Seven years later on another game farm, Elandskloof, near Thabazimbi, I was contacted by radio regarding a wounded kudu bull. Accompanied by the game scout, Jannie Smuts, we found the kudu bull in the last remaining sunlight of the day. As the bull’s hind legs dug into the earth, ready for flight, the little 7×57 barked its deadly song, ending the hunt rather abruptly.
In 1995, on the same location, well-known American outdoor writer, farmer and professional hunter, Joe Coogan, tried to buy this 7×57 from me. But Joe, who also hunted with Harry Selby, did not succeed. Yet we parted as friends since we shared one great passion – a love for the old BRNO rifles.
At times, due to circumstances, I have taken shots that I would not have taken with other rifles. In 1988 we hunted in the Dealesville area near Bloemfontein. On this specific farm a crossbreed between blesbok and red hartebeest occurred in two types.
Being slightly bigger in body size than the blesbok, some of the crossbreeds had the long face of a red hartebeest, the facial makings of a blesbok and lyrate horns. On the other hand, the other type of crossbreed had the long face of a red hartebeest but the exact facial colour and markings of the red hartebeest. The horns also had a lyrate shape.
The ram I was pursuing had red facial markings and was obviously well-educated on the intentions of hunters. He kept within a herd of blesbok, never actually offering a clean shot. Then he stepped out with only his front quarters from the front legs to the head showing, his backside being covered by the hindquarters of a blesbok ram.

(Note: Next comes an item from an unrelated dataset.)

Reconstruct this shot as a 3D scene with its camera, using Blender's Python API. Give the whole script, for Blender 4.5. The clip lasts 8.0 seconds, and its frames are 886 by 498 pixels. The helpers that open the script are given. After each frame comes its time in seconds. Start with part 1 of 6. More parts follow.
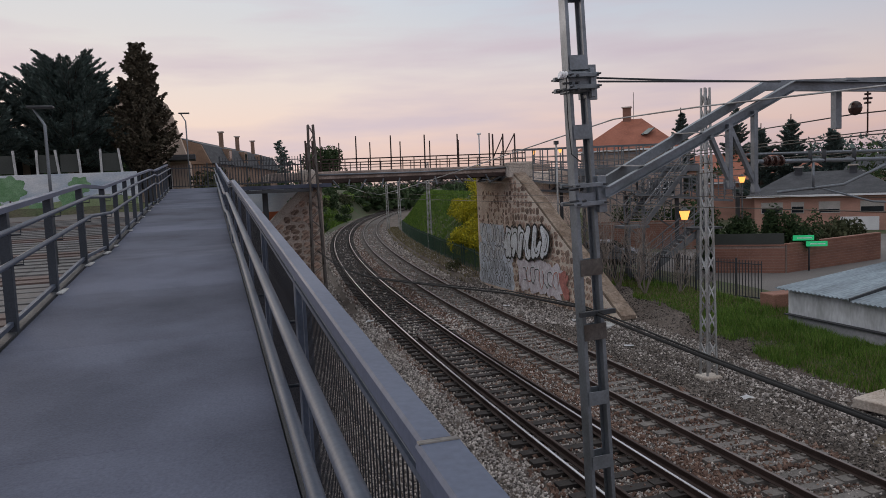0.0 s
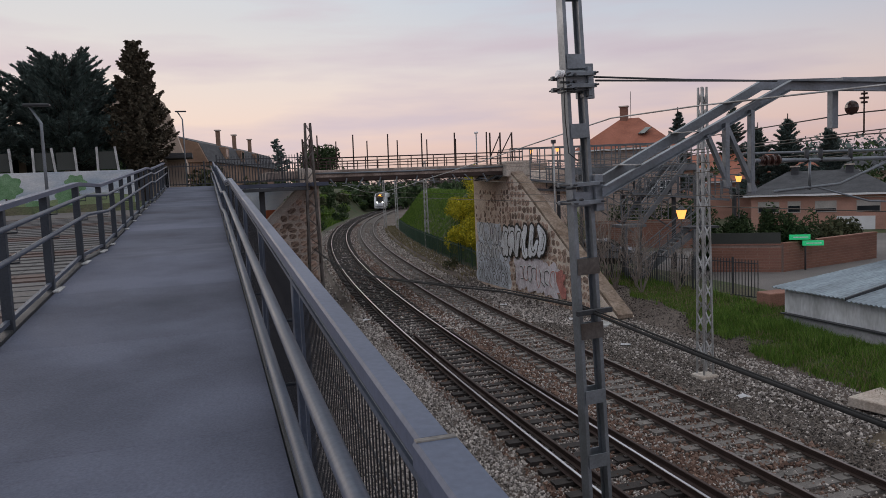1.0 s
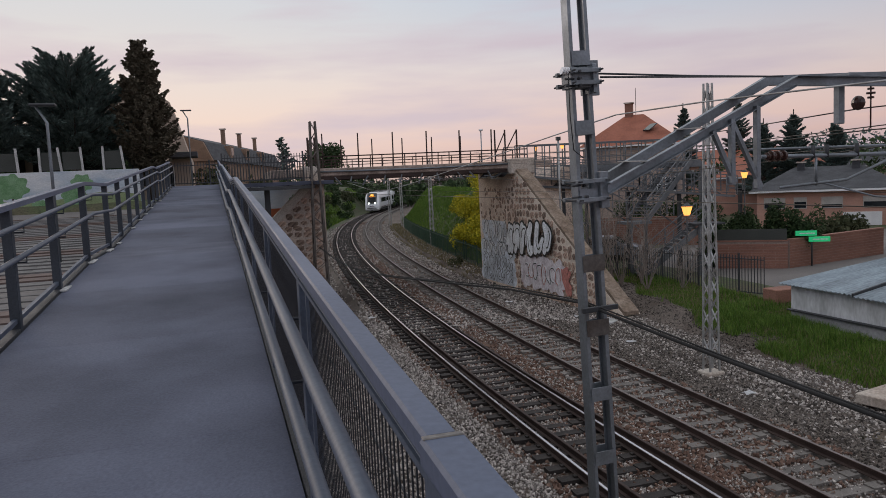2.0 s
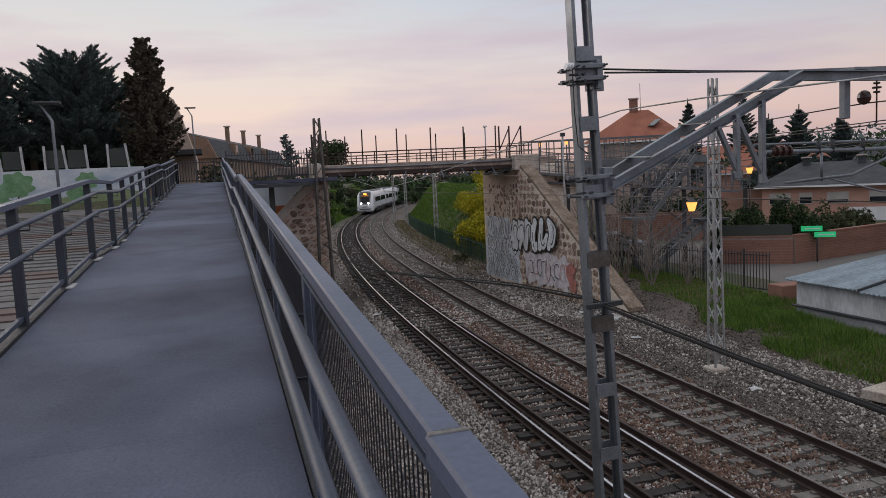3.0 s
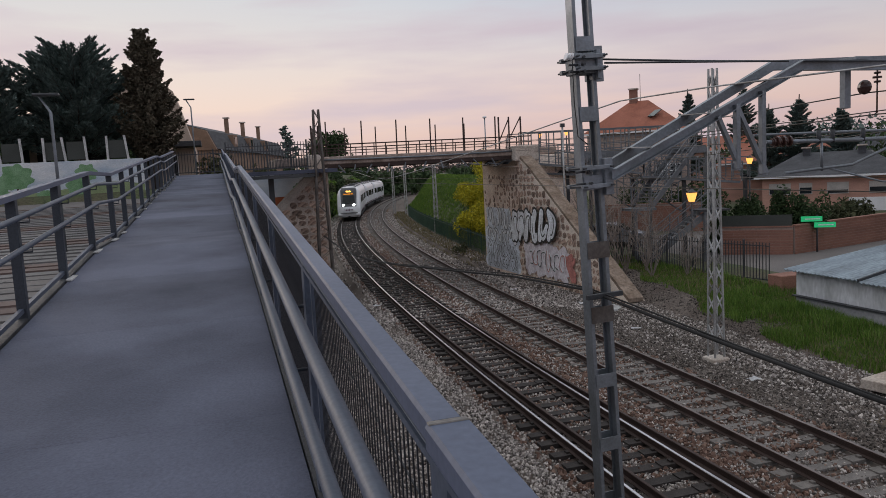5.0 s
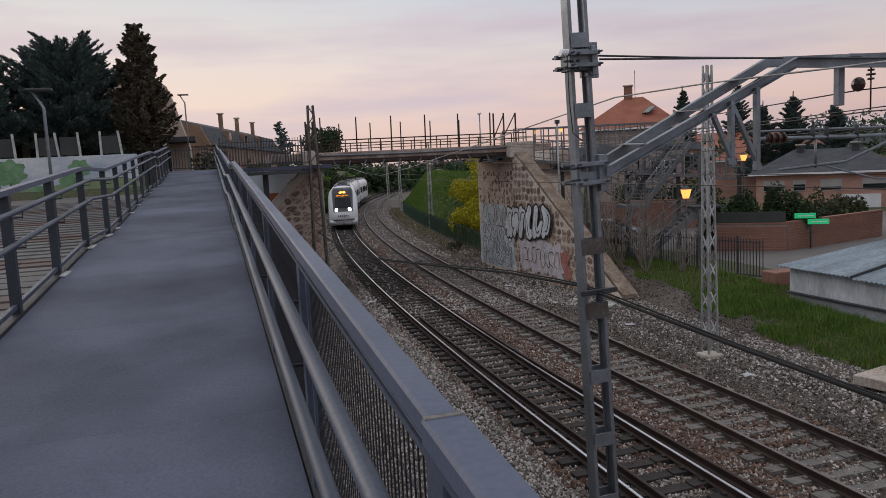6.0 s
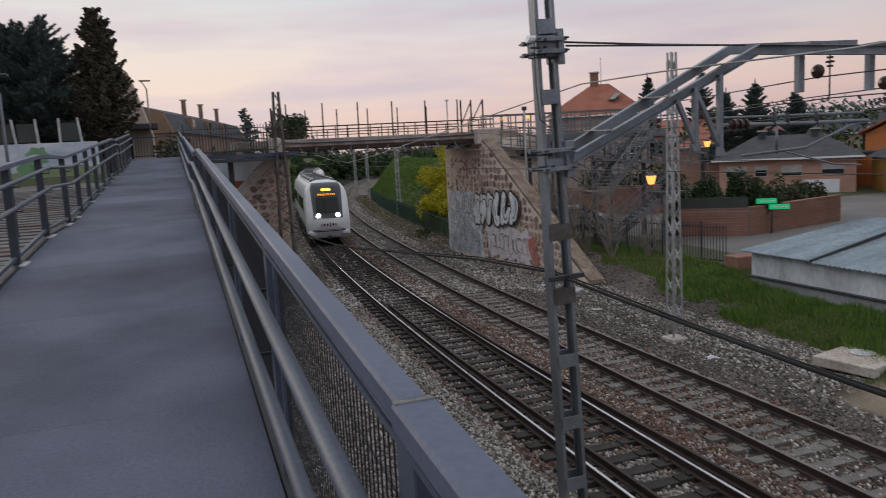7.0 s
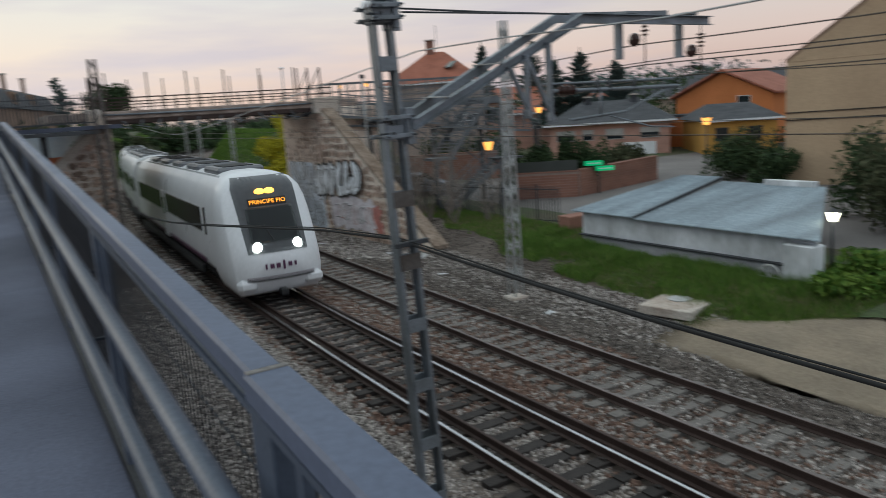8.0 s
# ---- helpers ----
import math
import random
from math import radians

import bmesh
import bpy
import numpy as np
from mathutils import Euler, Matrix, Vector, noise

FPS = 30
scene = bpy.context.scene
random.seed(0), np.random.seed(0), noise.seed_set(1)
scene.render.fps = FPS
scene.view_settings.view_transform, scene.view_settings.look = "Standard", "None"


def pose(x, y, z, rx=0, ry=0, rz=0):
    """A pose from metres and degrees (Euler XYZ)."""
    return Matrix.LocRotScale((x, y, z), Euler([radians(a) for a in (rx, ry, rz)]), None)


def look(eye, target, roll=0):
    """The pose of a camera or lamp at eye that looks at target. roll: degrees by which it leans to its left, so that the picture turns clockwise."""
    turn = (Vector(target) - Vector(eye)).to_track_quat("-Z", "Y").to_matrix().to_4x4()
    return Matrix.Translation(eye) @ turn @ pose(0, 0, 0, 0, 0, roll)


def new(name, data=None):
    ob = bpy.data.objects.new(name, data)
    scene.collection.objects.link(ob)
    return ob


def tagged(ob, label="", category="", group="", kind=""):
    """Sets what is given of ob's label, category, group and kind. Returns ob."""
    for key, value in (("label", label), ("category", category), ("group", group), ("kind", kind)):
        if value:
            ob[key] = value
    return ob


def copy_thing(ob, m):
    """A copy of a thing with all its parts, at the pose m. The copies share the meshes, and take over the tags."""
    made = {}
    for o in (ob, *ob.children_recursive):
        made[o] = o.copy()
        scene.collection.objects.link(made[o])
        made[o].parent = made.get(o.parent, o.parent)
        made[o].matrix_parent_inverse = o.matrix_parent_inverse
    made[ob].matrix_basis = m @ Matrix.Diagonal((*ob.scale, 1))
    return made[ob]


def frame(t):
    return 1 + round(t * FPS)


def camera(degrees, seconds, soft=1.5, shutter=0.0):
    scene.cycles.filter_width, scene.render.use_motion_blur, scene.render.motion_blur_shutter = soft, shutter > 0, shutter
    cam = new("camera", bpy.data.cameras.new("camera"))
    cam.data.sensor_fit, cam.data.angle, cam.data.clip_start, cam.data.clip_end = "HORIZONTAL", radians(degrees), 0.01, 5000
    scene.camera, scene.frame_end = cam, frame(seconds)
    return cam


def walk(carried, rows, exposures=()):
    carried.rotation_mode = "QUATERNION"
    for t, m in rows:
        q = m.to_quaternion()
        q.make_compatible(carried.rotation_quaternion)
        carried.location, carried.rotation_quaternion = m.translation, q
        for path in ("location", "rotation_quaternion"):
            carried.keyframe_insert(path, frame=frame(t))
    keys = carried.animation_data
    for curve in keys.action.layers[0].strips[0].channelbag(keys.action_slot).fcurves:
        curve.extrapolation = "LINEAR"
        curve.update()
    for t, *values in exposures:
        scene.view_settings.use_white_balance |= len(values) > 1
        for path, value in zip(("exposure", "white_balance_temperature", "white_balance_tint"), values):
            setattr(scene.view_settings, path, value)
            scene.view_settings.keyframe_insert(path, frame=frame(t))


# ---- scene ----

# The world's Y runs along the ramp and the near track, X across to the right, Z = 0 at the rail heads.
cam = camera(62.0, 8.0, soft=0.6, shutter=0.55)
HEADING = -17.26
ROWS = [
    (0.0, 84.995, 2.490, -0.218, 0.000, 0.000),
    (0.5, 84.904, 2.423, -0.374, -0.001, 0.000),
    (1.0, 84.892, 2.397, -0.441, -0.001, -0.001),
    (1.5, 84.810, 2.522, -0.287, -0.002, -0.001),
    (3.0, 84.474, 2.873, 0.260, -0.004, -0.002),
    (3.5, 84.251, 2.954, 0.280, -0.004, -0.004),
    (4.0, 84.116, 3.081, 0.093, -0.003, -0.004),
    (4.5, 83.978, 3.072, 0.292, -0.003, -0.004),
    (6.0, 83.487, 2.905, -0.169, -0.006, -0.006),
    (6.5, 83.273, 2.986, -0.710, -0.008, -0.008),
    (7.0, 82.361, 3.033, -2.672, -0.007, -0.010),
    (7.5, 80.971, 3.240, -7.147, -0.008, -0.014),
    (7.7, 80.248, 3.668, -9.660, -0.010, -0.018),
    (8.0, 79.261, 3.864, -14.964, -0.014, -0.024),
]
walk(cam, [(t, pose(dx, 0, 5.9 + dz, rx, ry, rz + HEADING)) for t, rx, ry, rz, dx, dz in ROWS],
     [(0.0, 0.01, 6320, 4), (6.5, 0.01, 6320, 4), (7.0, 0.06, 6240, 2), (7.5, 0.08, 6150, 0), (8.0, 0.17, 6040, -8)])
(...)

The distance was well over 200 metres (220 yards). Not wanting to wound the blesbok ram, I slowly squeezed the trigger, knowing that the 7×57 would produce under difficult circumstances. At the shot he went down, clearly taken through both shoulders.
From a trophy point of view, a very old warthog boar shot in the Ohrigstad area in 1985, surely will remain a highlight in the wanderings of the 7×57 and I. The skull and tusks of this warthog graced the cover of African Outfitter (Aug/Sept 2008). The right upper tusk is 15¾ inches (40 centimetres) in length while the left lower tusk measures 11 inches (28 centimetres).
About six years ago, I decided to retire my old faithful friend and rather pursue hunting activities with my .308 Winchester and .375 H&H Magnum. From day one I had kept a logbook on our activities, animals hunted and the specific area involved. The total for impala rams came to 71, blesbok (male and female) to 131, kudu bulls to 9, and so forth.
This book was also retired to a safe with the rifle. Cleaning the rifle ever so often resulted in a feeling of extreme guilt, so much so that 38464 has now come out of a forced retirement.
Nowadays I use the 160-grain Rhino Solid Shank soft at an average velocity of 2 475 feet per second. No entries are made in the logbook any more since every hunting trip is enjoyed to the fullest whilst memories are cherished forever.
Based on my Latin teacher’s description of eternity and the example of the butterfly’s journey, my time with the 7×57 is insignificant. Yet in the human mind 24 years together equals a lifetime of meaningful memories which I am sure I will never experience again.